*Job*: Check every line below for the word "with" and give only the number of lines where it appears.

*Source data*:
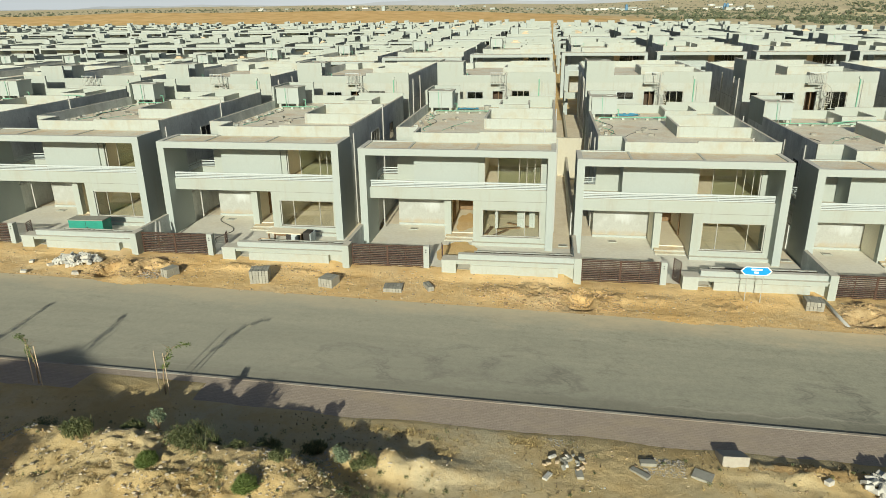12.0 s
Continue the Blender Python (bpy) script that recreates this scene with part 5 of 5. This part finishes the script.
for i in range(46):
    y = g.uniform(1150, 1700)
    x = g.uniform(0.04, 0.30) * y if i % 5 else g.uniform(-0.5, 0.0) * y
    w, d, hh = g.uniform(5, 16), g.uniform(6, 12), g.uniform(2.5, 5)
    z = ground_height(x, y)
    b = thing("far_building", "small pale building far off on the plain", "building", (x, y, z - 1), g.uniform(-20, 20), "buildings on the far plain")
    part("wall", boxes((-w / 2, w / 2, -d / 2, d / 2, 0, hh)), WHITEWASH if i % 3 else RENDER, b)
    part("roof", boxes((-w / 2 - 0.4, w / 2 + 0.4, -d / 2 - 0.4, d / 2 + 0.4, hh, hh + 0.5)), BLOCK, b)
for x, y in ((107.0, 1144.0), (270.0, 1180.0), (267.0, 1186.0)):
    z = ground_height(x, y)
    b = thing("silo_tower", "blue steel silo tower far off on the plain", "tower", (x, y, z - 1), 0, "blue towers")
    part("shaft", tube([(0, 0, 0), (0, 0, 9)], 2.3, 12), PALEBLUE, b)
    part("cone", tube([(0, 0, 9), (0, 0, 11.5)], [2.3, 0.8], 12), PALEBLUE, b)
b = thing("white_tower", "white square tower far off on the sand plain", "tower", (-235, 900, ground_height(-235, 900) - 1))
part("shaft", boxes((-2.2, 2.2, -2.2, 2.2, 0, 7.5)), WHITEWASH, b)
part("top", boxes((-2.6, 2.6, -2.6, 2.6, 7.5, 8.2)), WHITEWASH, b)

# distance haze painted on the hill sheet as a blue-grey glow
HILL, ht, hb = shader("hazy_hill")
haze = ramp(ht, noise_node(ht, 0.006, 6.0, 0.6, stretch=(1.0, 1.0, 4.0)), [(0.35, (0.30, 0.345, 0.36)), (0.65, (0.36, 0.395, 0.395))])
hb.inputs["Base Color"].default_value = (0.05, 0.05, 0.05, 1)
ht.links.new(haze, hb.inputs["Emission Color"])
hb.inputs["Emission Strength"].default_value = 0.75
# sky brightness painted as an even glow on the farthest sheet
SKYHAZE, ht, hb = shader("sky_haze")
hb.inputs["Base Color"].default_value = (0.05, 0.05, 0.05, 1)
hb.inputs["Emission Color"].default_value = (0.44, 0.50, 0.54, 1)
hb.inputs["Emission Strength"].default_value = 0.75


def backdrop(y, top, rough, paint, label):
    """A far sheet with an uneven upper edge."""
    bm = bmesh.new()
    up = [bm.verts.new((-3200 + 80 * i, y, top + rough * noise.noise((i * 0.13, 1.0, 4.0)) + 0.3 * rough * noise.noise((i * 0.5, 3.0, 4.0)))) for i in range(76)]
    down = [bm.verts.new((-3200 + 80 * i, y, -20)) for i in range(76)]
    for i in range(75):
        bm.faces.new((down[i], down[i + 1], up[i + 1], up[i]))
    return tagged(new("backdrop", mesh_of("backdrop", bm, paint)), label, "distance", kind="structure")


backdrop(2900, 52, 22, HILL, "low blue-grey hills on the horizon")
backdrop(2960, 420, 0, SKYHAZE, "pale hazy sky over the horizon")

*Solved problem*: 2